Crude-oil futures began the first quarter with modest losses Monday, edging down in choppy trade after Libyan oil output resumed over the weekend.
On the New York Mercantile Exchange, light, sweet crude futures for delivery in May CLK7, -0.89% fell 9 cents, or 0.2%, to $50.51 a barrel. June Brent crude LCOM7, -0.82% on London’s ICE Futures exchange eased 11 cents to $53.42 a barrel.
Oil prices logged their strongest weekly gains of the year last week after local militia in Libya cut oil output by around one-third, but officials said production had restarted on Monday.
“Libya had managed to resurrect its production to 700,000 barrels a day. The national oil company was looking to push that to 1.1 million barrels a day by August, but unfortunately you will have these stoppages in Libya,” said Harry Tchilinguirian, head of commodity strategy at BNP Paribas SA. “The good news is they tend to be a lot shorter.”
Bullish sentiment is also driven by views that despite rebounding U.S. production, output growth there isn’t fast enough to come close to offsetting the cuts being made by the Organization of the Petroleum Exporting Countries and others.
OPEC and powerhouse producers including Russia late last year agreed to pare their output by 1.8 million barrels a day through May, with the aim of reducing global inventories to five-year averages. So far, OPEC’s own data indicate a 94% compliance rate.
That, coupled with supportive statements from principal players such as Saudi Arabia and Kuwait to extend the reductions later into 2017, have boosted prices and brightened sentiment of late after future had fallen to their lowest levels since right before the deals were announced.
But some analysts say a closer examination of the deal shows a bumpy road ahead because producers might be tempted to turn their back on it and prices that remain nearly double last year’s lows.
“It is our base case that cuts will get extended,” said Scott Darling, head of regional oil & gas for Asia-Pacific at J.P. Morgan. “However, there are clear risks for intra-OPEC tension respect to the fact that the Saudis have not cut back their exports.” While the kingdom’s production has decreased, domestic crude demand from power generation has fallen due to ample supply of natural gas.

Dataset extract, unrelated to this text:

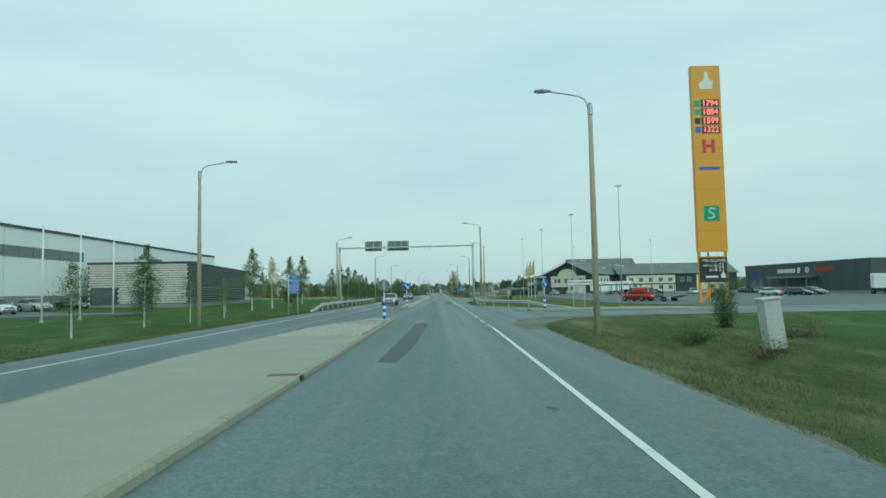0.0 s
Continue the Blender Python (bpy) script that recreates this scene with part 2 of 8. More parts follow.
DRIVEWAY = surface("trodden_pale_gravel", (0.15, 0.158, 0.135), (0.285, 0.29, 0.255), rough=0.95, scale=1.2, fine=16, bump=0.8, gap=0.05, stain=0.6)
GRAVEL = surface("gravel", (0.115, 0.122, 0.105), (0.235, 0.245, 0.215), rough=0.95, scale=6, fine=26, bump=0.6, gap=0.03)
PARK = turf("worn_mown_grass", (0.056, 0.086, 0.032), (0.122, 0.156, 0.062), (0.205, 0.205, 0.100), 0.53)
LAWN = turf("mown_lawn", (0.044, 0.086, 0.026), (0.098, 0.158, 0.052), (0.170, 0.196, 0.084), 0.60)
VERGE = turf("rough_grass", (0.060, 0.084, 0.034), (0.132, 0.150, 0.066), (0.240, 0.215, 0.118), 0.58)
MEADOW = turf("dry_meadow", (0.095, 0.110, 0.048), (0.20, 0.195, 0.098), (0.41, 0.36, 0.215), 0.43)
STUBBLE = surface("stubble_field", (0.18, 0.175, 0.09), (0.27, 0.26, 0.14), rough=0.95, scale=1.0, fine=8, bump=0.5, spec=0.1, stretch_by=(1, 0.15, 1))
FIELD = surface("bare_brown_field", (0.150, 0.132, 0.072), (0.225, 0.198, 0.112), rough=0.95, scale=0.5, fine=6, bump=0.6, spec=0.1, stain=0.5)
DARKBACK = surface("dark_blue_grey_sign_back", (0.070, 0.105, 0.108), (0.098, 0.142, 0.145), rough=0.55, metal=0.2, scale=4, fine=30, bump=0.05)
SOIL = surface("bare_soil", (0.125, 0.128, 0.100), (0.24, 0.245, 0.195), rough=0.95, scale=1.5, fine=4, bump=0.9, gap=0.08, stain=0.6)
RUBBLE = surface("earth_and_rubble", (0.12, 0.115, 0.09), (0.27, 0.26, 0.215), rough=0.95, scale=3.0, fine=3.5, bump=1.0, gap=0.15, stain=0.5)
WOODPOLE = surface("weathered_wood_pole", (0.345, 0.300, 0.225), (0.51, 0.455, 0.355), rough=0.85, scale=8, fine=30, bump=0.25, stretch_by=(1, 1, 0.08), vary=0.12)
GREYPOLE = surface("grey_wood_pole", (0.27, 0.275, 0.25), (0.40, 0.40, 0.37), rough=0.85, scale=8, fine=30, bump=0.25, stretch_by=(1, 1, 0.08), vary=0.08)
ZINC = surface("galvanised_steel", (0.42, 0.46, 0.46), (0.56, 0.60, 0.60), rough=0.5, metal=0.25, scale=20, fine=60, bump=0.05)
ZINC_DARK = surface("sign_back_aluminium", (0.15, 0.18, 0.17), (0.21, 0.245, 0.235), rough=0.55, metal=0.25, scale=6, fine=40, bump=0.05)
SIGNBACK = surface("grey_green_sign_back", (0.115, 0.155, 0.150), (0.165, 0.215, 0.205), rough=0.55, metal=0.2, scale=4, fine=30, bump=0.05)
BLUE = surface("blue_sign_film", (0.01, 0.10, 0.48), (0.013, 0.125, 0.55), rough=0.4, scale=3, fine=20, bump=0.0)
WHITE = surface("white_coat", (0.70, 0.71, 0.69), (0.80, 0.81, 0.79), rough=0.5, scale=3, fine=20, bump=0.02)
SIGNGREY = surface("light_grey_sign_back", (0.45, 0.48, 0.46), (0.55, 0.58, 0.56), rough=0.5, scale=3, fine=20, bump=0.02)
BLACK = surface("black_plastic", (0.012, 0.012, 0.013), (0.03, 0.03, 0.03), rough=0.5, fine=30, bump=0.05)
ORANGE = surface("orange_yellow_panel", (0.70, 0.31, 0.012), (0.76, 0.35, 0.02), rough=0.45, scale=2, fine=12, bump=0.01)
SIGNYELLOW = surface("yellow_sign_film", (0.80, 0.46, 0.02), (0.86, 0.52, 0.03), rough=0.45, fine=20, bump=0.0)
RED = surface("red_coat", (0.50, 0.025, 0.02), (0.58, 0.035, 0.03), rough=0.4, fine=20, bump=0.0)
GREENC = surface("green_coat", (0.01, 0.30, 0.16), (0.015, 0.36, 0.19), rough=0.4, fine=20, bump=0.0)
DARKPANEL = surface("dark_grey_panel", (0.055, 0.067, 0.070), (0.085, 0.098, 0.102), rough=0.6, scale=2, fine=12, bump=0.04)
BOARDS = surface("dark_stained_boards", (0.035, 0.040, 0.043), (0.064, 0.073, 0.077), rough=0.8, scale=6, fine=14, bump=0.25, stretch_by=(1, 1, 0.1))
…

“As Saudis crude exports have remained relatively the same year-on-year, that could be an issue for some of the OPEC members,” Darling said, adding that could prompt the producers to re-engage in a battle for market share.
That view isn’t universally held, with anticipation of exports sliding ahead of and during the summer, when power demand climbs amid air-conditioning needs.
“Saudi Arabia holds the key because most of the other producers actually can’t afford to increase their productions without more investments,” said Grace Liu, research chief at investment firm Guotai Junan. She added that even though Iran, Libya, and Nigeria were exempt from the production-cut deal, their output growth have been slow.
Meanwhile, Nymex reformulated gasoline blendstock for May RBK7, -0.59% —the benchmark gasoline contract—fell 0.31 cent to $1.7061 a gallon and May heating oil HOK7, -0.50% rose 0.5 cent to $1.5806 a gallon. May natural gas NGK17, -1.35% fell 4.5 cents, or 1.4%, to $3.145 per million British thermal units.